Song by Silambarasan Akon
- Released: 27 December 2011
- Recorded: 2011
- Length: 2:42
- Label: Sony Music
- Songwriter: Silambarasan
- Producer: Silambarasan

Music video
- "Love Anthem" on YouTube

= Love Anthem For World Peace =

"Love Anthem For World Peace" is an Indian song done by Silambarasan with a thought of spreading the message of love world over, written, sung and composed by the actor. A version of the song was officially released on 27 December 2011.

==Development==
In December 2011, Silambarasan revealed that he had recorded a promotional song promoting world peace, written in 96 different languages. Sony Music bought the rights of the song and launched a teaser version on 23 December 2011, with the actor revealing it was a "Christmas message to global fans". The song composed by Silambarasan himself, featured Drums Sivamani on percussions, Dharan Kumar as a keyboardist, KR Vaisakh as Music Programmer and Ramji Soma as a sound editor. The 2 minute 40 second song teaser gained positive reviews and became popular on social networking sites. Silambarasan announced that a final version would be released thereafter and announced his desire to bring in international artists Akon and Rihanna for the venture. He subsequently headed to Los Angeles in January 2012 and recorded an original version of the song by himself at Frank Zappa's Studio with music producer Elan Morrison. The failure to rope in the international artists prompted the project's producer, Silambarasan's father T. Rajender to lodge a police complaint against two agents who had misled his production company into supposed connections with the international artists concerned. Rajendar noted that the sound editor Ramji Soma and a Canadian entrepreneur Talvinder Bathh had charged Rs 1.2 crore from his company and failed to return it despite promises made to sign on Akon, David Guetta and either Rihanna or Nicole Scherzinger for the project.

In May 2013, Silambarasan was finally successfully able to bring in American hip-hop artist Akon to collaborate for an alternate version of the song, with the move being facilitated by Vameedharan of Tracktical Entertainment. Akon flew into Chennai for a two-day stay, where he recorded the song and also shot for the music video directed by Vignesh Shivan at Binny Mills. Silambarasan noted that this version would be more about "oneness and the need to spread love" and that the proposed filming with Akon had initially been long-delayed as a result of conflicting schedules.
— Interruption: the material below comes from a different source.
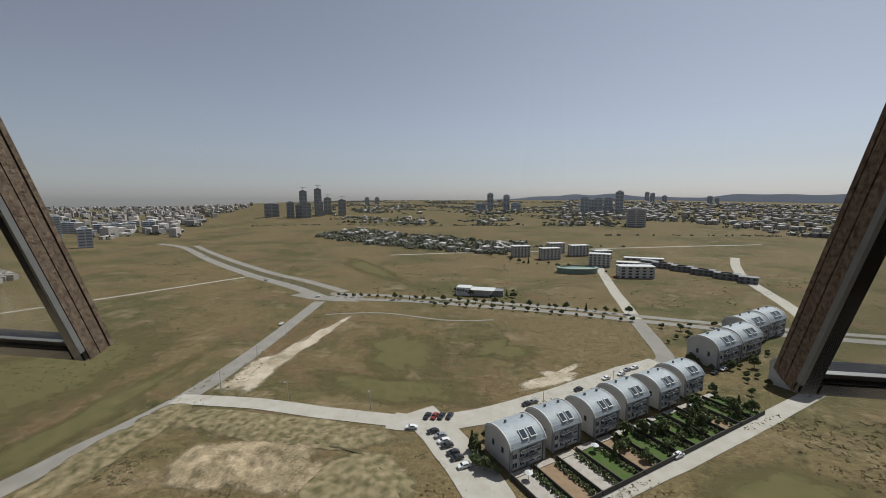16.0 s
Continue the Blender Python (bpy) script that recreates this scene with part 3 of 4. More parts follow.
# far mountains, with the haze in their pale grey-blue colour
vs, fs = [], []
for i in range(121):
    x = -3300 + i * 60
    h = 30 + 55 * noise.noise((x * 0.0009, 3.1, 0)) + 22 * noise.noise((x * 0.004, 7.7, 0)) + 40 * smooth_step(-400, 900, x)
    h = 20 + (h - 20) * smooth_step(-900, 500, x) - 75 * (1 - smooth_step(-1500, -300, x))
    y = math.sqrt(max(1.0, 4750 ** 2 - x * x))
    vs += [(x, y, -120), (x, y + 60, h - 40)]
fs = [(2 * i, 2 * i + 2, 2 * i + 3, 2 * i + 1) for i in range(120)]
tagged(pydata("backdrop_mountain", vs, fs, M_MOUNT), "mountain range on the horizon, haze painted into its grey-blue colour", "mountain", kind="structure")


def strip(nm, pts, width, mat, label, lift=0.12, category="road"):
    """A smooth road strip laid on the ground through a few points."""
    fine = []
    for i in range(len(pts) - 1):
        p0, p1, p2, p3 = [Vector(pts[min(max(i + d, 0), len(pts) - 1)]) for d in (-1, 0, 1, 2)]
        steps = max(2, int((p2 - p1).length / 8))
        for k in range(steps):
            t = k / steps
            fine.append(0.5 * (2 * p1 + (p2 - p0) * t + (2 * p0 - 5 * p1 + 4 * p2 - p3) * t * t + (3 * p1 - p0 - 3 * p2 + p3) * t ** 3))
    fine.append(Vector(pts[-1]))
    verts, faces = [], []
    for i, p in enumerate(fine):
        d = (fine[min(i + 1, len(fine) - 1)] - fine[max(i - 1, 0)]).normalized()
        nrm = Vector((-d.y, d.x))
        for s in (-1, 1):
            q = p + nrm * s * (width / 2) * (1 + 0.10 * noise.noise((p.x * 0.08, p.y * 0.08, s)))
            verts.append((q.x, q.y, terrain(q.x, q.y) + lift))
    faces = [(2 * i, 2 * i + 1, 2 * i + 3, 2 * i + 2) for i in range(len(fine) - 1)]
    return tagged(pydata(nm, verts, faces, mat), label, category, kind="structure")


def blob(nm, cx, cy, rx, ry, turn, mat, label, lift, seed, rough=0.55):
    """An irregular patch of soil or weeds lying on the ground."""
    verts, faces, cover = [(cx, cy, -80 + lift)], [], [1.0]
    ca, sa = math.cos(radians(turn)), math.sin(radians(turn))
    cnt, layers = 48, (0.3, 0.55, 0.75, 0.9, 1.1)
    for f in layers:
        for i in range(cnt):
            a = 2 * math.pi * i / cnt
            k = f * (1 + rough * noise.noise((math.cos(a) * 1.6 + seed, math.sin(a) * 1.6, seed)))
            x, y = rx * k * math.cos(a), ry * k * math.sin(a)
            verts.append((cx + x * ca - y * sa, cy + x * sa + y * ca, -80 + lift))
            cover.append(1.1 - f)
    faces = [(0, 1 + i, 1 + (i + 1) % cnt) for i in range(cnt)]
    for q in range(len(layers) - 1):
        for i in range(cnt):
            j = (i + 1) % cnt
            faces.append((1 + q * cnt + i, 1 + (q + 1) * cnt + i, 1 + (q + 1) * cnt + j, 1 + q * cnt + j))
    ob = pydata(nm, verts, faces, mat)
    layer = ob.data.attributes.new("cover", 'FLOAT', 'POINT')
    for i, c in enumerate(cover):
        layer.data[i].value = c
    return tagged(ob, label, "ground patch", kind="structure")



blob("bare_soil_patch", -117, 178, 9, 30, -2, M_BARE, "pale bare sandy soil beside the road", 0.05, 1.3, 0.8)
blob("bare_soil_patch", -112, 215, 7, 34, -4, M_BARE, "pale bare sandy soil beside the road", 0.06, 7.3, 0.9)

def rough_ground(nm, x0, x1, y0, y1, step, amp, grain, mat, label, seed):
    """A sheet of broken ground: low ridges and runnels that sink into the plain at their border."""
    nx, ny = int((x1 - x0) / step) + 1, int((y1 - y0) / step) + 1
    verts, faces, cover = [], [], []
    for j in range(ny):
        for i in range(nx):
            x, y = x0 + i * step, y0 + j * step
            u, v = 2 * i / (nx - 1) - 1, 2 * j / (ny - 1) - 1
            edge = 1 - max(abs(u), abs(v)) ** 2 if max(abs(u), abs(v)) > 0 else 1
            edge = max(0.0, min(1.0, 1.3 * (1 - (u * u + v * v) ** 0.5) + 0.45 * noise.noise((x * 0.06, y * 0.06, seed)) + 0.1)) * min(1.0, 4 * edge)
            ridge = 1 - 2 * abs(noise.noise((x * grain, y * grain, seed)))
            fine = noise.noise((x * grain * 4, y * grain * 4, seed + 3))
            verts.append((x, y, -79.95 + edge * amp * max(-0.02, 0.35 + 0.45 * ridge + 0.3 * fine)))
            cover.append(edge)
    for j in range(ny - 1):
        for i in range(nx - 1):
            k = j * nx + i
            faces.append((k, k + 1, k + nx + 1, k + nx))
    ob = pydata(nm, verts, faces, mat)
    layer = ob.data.attributes.new("cover", 'FLOAT', 'POINT')
    for i, c in enumerate(cover):
        layer.data[i].value = c
    return tagged(ob, label, "ground patch", kind="structure")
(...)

The latest version of the song is yet to be released, with Silambarasan hinting in early 2014 that the song may be launched before the end of 2014. In an interview in June 2015, he revealed that the venture would be resumed soon, though that he was busy with other commitments. In June 2016, in an interaction through Periscope, Silambarasan revealed that he was still waiting for a female singer to collaborate with for the song and that he would only release the song thereafter those portions were recorded.

==Music video==
The music video from December 2011 features the actor-playback singer Silambarasan singing the song and a linguist helping him with lyrics. The video was directed by Vignesh Shivan, cinematography by Shakthi with still photographs by Karthik Srinivasan and costumes designed by Vasuki Bhaskar.

==Legacy==
The film Pyaar Prema Kaadhal takes it title from the lyrics of the chorus from the song. Produced by Silambarasan's friend Yuvan Shankar Raja and starring Harish Kalyan alongside Raiza Wilson, the film began production during November 2017 and released in August 2018.